* Start Given material *

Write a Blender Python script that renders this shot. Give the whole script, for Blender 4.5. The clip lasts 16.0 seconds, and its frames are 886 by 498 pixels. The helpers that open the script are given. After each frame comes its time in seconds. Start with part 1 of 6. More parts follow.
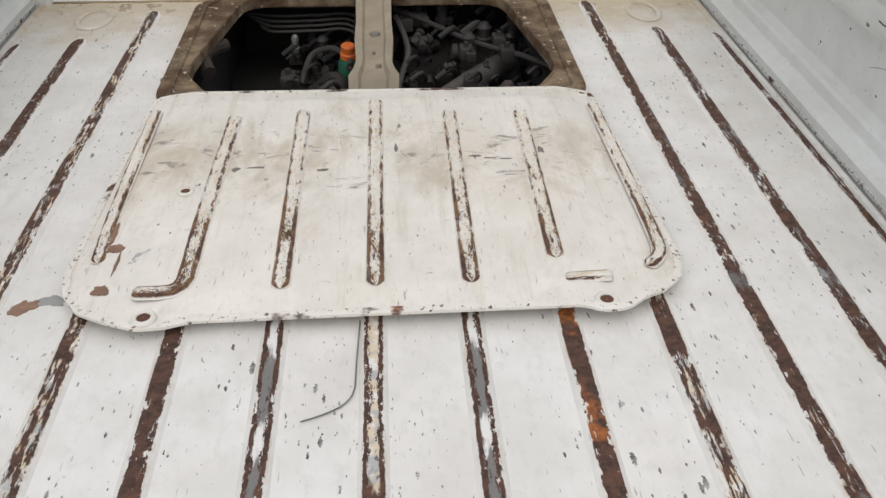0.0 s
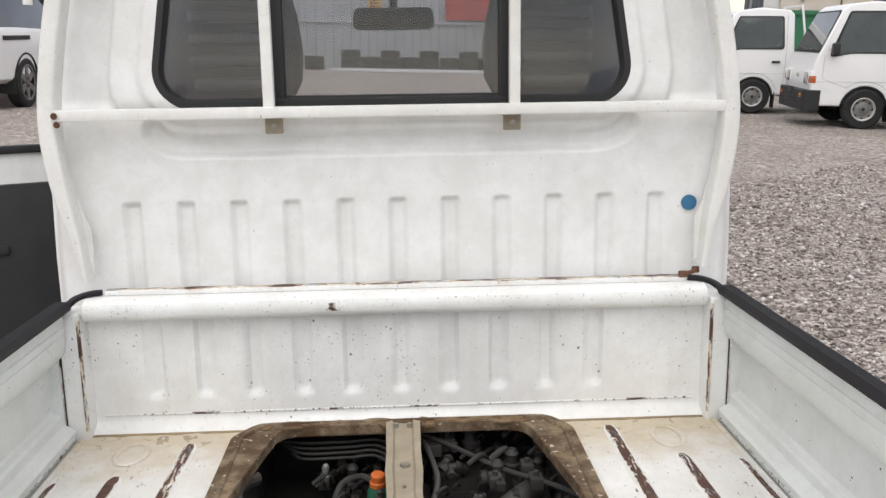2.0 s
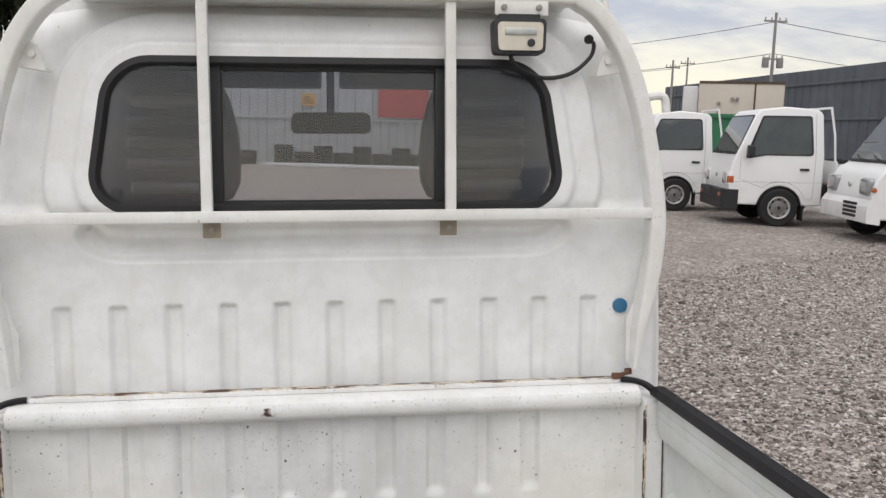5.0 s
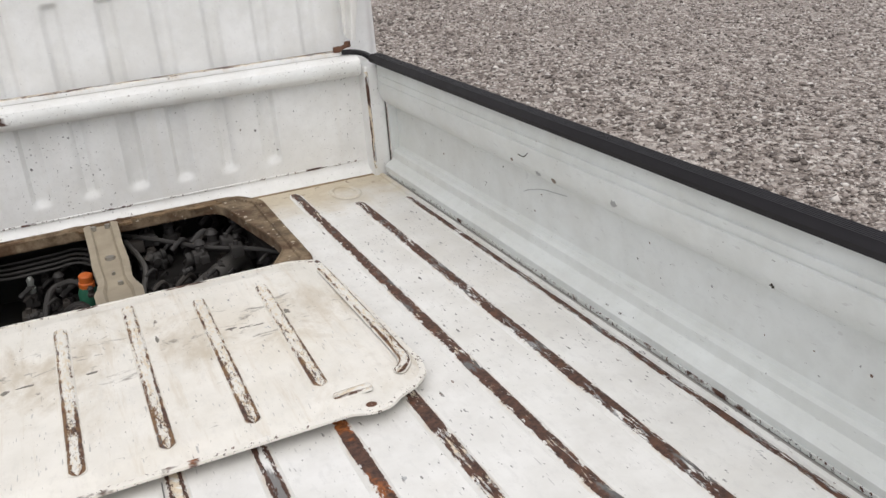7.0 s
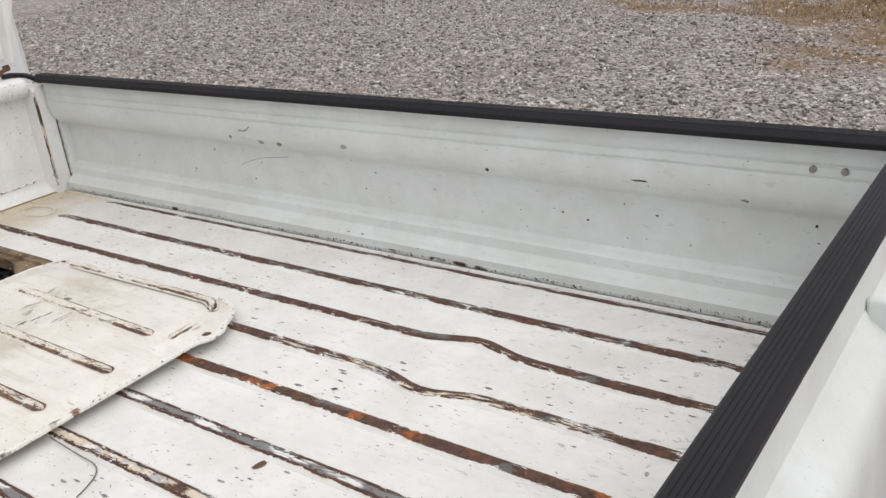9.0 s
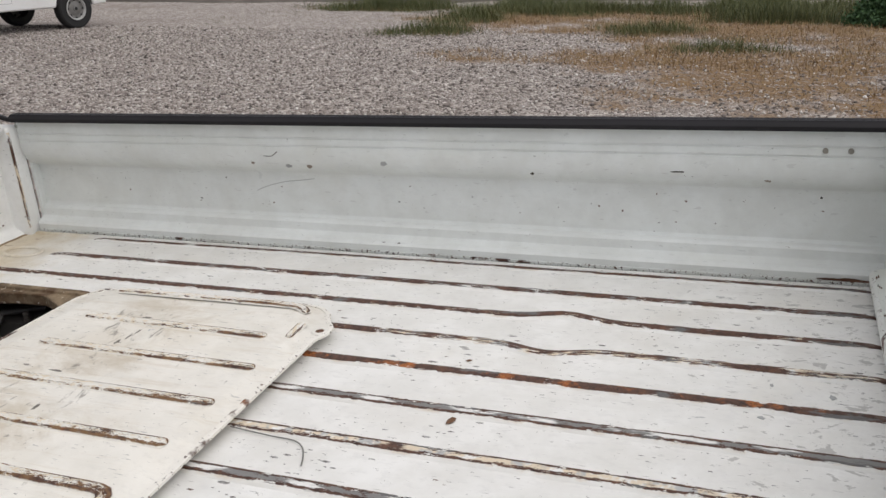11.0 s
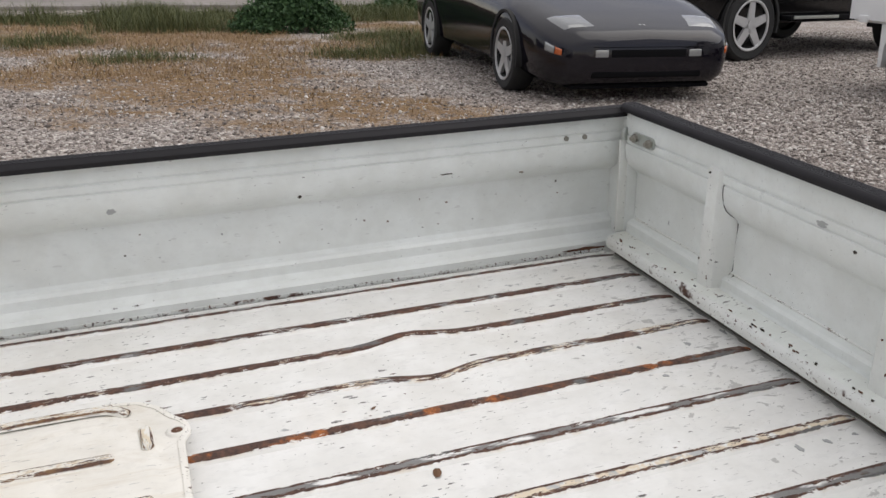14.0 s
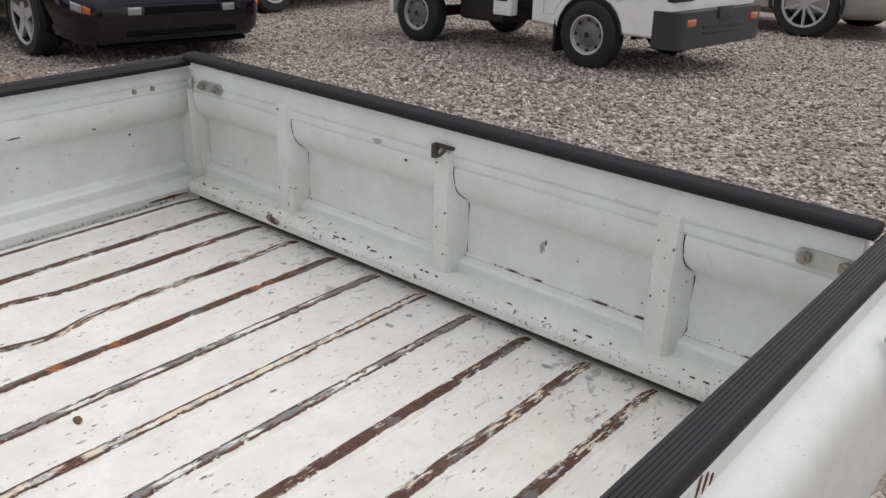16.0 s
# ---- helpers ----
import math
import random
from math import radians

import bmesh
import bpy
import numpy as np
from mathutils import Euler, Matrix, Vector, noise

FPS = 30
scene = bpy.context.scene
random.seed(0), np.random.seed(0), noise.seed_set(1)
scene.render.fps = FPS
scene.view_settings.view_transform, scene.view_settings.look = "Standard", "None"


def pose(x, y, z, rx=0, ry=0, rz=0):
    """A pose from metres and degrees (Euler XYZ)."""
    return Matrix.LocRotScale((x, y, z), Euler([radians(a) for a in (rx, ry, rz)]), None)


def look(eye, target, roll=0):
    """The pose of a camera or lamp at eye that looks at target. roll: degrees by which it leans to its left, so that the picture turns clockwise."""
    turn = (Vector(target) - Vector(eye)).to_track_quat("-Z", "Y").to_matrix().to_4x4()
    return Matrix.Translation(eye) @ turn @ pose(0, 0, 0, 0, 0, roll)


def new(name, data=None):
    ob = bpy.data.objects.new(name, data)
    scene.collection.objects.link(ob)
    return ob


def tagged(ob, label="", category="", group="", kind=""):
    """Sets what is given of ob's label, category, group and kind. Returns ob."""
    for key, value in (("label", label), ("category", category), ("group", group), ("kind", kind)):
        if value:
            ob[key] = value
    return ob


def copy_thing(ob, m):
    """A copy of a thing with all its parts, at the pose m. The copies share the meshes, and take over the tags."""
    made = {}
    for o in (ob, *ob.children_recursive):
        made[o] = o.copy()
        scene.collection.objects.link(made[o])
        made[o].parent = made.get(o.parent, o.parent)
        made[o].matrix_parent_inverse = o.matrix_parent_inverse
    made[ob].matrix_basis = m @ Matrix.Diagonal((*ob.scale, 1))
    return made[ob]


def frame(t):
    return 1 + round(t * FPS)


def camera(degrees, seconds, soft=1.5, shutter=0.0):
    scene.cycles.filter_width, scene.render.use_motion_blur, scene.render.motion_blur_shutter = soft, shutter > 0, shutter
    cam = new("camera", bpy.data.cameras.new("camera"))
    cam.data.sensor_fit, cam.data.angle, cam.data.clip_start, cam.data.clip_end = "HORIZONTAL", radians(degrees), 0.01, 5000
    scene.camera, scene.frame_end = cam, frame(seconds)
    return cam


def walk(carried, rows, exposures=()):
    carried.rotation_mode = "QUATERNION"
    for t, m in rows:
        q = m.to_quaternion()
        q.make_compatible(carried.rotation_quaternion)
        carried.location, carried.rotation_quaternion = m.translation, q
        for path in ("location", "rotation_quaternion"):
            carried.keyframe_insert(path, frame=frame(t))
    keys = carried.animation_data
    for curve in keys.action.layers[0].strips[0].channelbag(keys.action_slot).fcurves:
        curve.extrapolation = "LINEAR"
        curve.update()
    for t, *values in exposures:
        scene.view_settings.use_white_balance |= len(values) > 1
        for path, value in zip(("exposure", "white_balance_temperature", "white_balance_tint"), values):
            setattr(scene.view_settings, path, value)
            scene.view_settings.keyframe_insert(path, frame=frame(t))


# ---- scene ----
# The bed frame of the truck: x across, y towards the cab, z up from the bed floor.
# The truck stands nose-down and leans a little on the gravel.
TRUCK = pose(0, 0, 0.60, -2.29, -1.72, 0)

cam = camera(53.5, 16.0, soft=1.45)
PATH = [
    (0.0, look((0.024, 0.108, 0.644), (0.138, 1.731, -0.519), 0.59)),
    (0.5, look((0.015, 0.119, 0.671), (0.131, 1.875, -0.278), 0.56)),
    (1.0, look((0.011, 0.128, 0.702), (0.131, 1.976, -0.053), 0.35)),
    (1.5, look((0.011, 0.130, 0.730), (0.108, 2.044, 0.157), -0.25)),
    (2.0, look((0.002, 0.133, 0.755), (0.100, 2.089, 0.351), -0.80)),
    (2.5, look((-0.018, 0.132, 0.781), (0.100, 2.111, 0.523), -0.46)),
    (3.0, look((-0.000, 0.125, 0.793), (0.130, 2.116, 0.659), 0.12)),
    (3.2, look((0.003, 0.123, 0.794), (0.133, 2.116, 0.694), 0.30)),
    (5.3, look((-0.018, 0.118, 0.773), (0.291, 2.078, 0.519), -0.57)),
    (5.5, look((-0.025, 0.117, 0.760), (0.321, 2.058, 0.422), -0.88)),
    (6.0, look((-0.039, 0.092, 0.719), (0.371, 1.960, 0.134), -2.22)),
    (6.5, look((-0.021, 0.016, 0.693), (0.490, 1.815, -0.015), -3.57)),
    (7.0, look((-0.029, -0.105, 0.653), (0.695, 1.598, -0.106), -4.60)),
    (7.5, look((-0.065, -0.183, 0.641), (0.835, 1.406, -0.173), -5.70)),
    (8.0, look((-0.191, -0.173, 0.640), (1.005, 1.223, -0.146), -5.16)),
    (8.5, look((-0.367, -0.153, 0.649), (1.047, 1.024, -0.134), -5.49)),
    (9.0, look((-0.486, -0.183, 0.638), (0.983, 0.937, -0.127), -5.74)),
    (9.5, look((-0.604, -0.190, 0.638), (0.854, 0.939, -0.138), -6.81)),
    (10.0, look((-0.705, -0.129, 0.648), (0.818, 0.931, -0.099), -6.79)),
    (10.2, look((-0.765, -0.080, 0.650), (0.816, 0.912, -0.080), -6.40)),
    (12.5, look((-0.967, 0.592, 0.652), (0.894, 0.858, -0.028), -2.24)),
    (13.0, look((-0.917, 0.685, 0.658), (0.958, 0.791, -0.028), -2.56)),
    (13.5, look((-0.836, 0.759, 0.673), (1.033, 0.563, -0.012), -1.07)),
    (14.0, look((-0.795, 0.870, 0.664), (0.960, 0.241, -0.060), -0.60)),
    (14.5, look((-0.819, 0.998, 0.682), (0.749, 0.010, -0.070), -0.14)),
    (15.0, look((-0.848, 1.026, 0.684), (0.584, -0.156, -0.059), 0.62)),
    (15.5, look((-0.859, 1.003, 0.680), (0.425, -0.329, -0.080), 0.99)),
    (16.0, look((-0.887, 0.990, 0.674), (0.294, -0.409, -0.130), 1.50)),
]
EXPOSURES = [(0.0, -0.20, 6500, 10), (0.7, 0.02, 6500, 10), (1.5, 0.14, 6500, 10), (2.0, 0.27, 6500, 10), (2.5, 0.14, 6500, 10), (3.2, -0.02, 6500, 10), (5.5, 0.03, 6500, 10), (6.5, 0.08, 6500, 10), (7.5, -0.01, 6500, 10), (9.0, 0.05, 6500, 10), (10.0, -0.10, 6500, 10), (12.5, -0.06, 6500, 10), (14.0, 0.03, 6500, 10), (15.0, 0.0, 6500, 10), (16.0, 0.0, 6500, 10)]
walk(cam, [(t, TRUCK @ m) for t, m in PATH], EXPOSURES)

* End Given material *

* [Task requirements] Within the listing above, locate the line containing "ob[key] = value" and the line containing "made[o].matrix_parent_inverse = o.matrix_parent_inverse". Reproduce those two lines and all lines between them exactly, with nothing added.

* [Full solution]
            ob[key] = value
    return ob


def copy_thing(ob, m):
    """A copy of a thing with all its parts, at the pose m. The copies share the meshes, and take over the tags."""
    made = {}
    for o in (ob, *ob.children_recursive):
        made[o] = o.copy()
        scene.collection.objects.link(made[o])
        made[o].parent = made.get(o.parent, o.parent)
        made[o].matrix_parent_inverse = o.matrix_parent_inverse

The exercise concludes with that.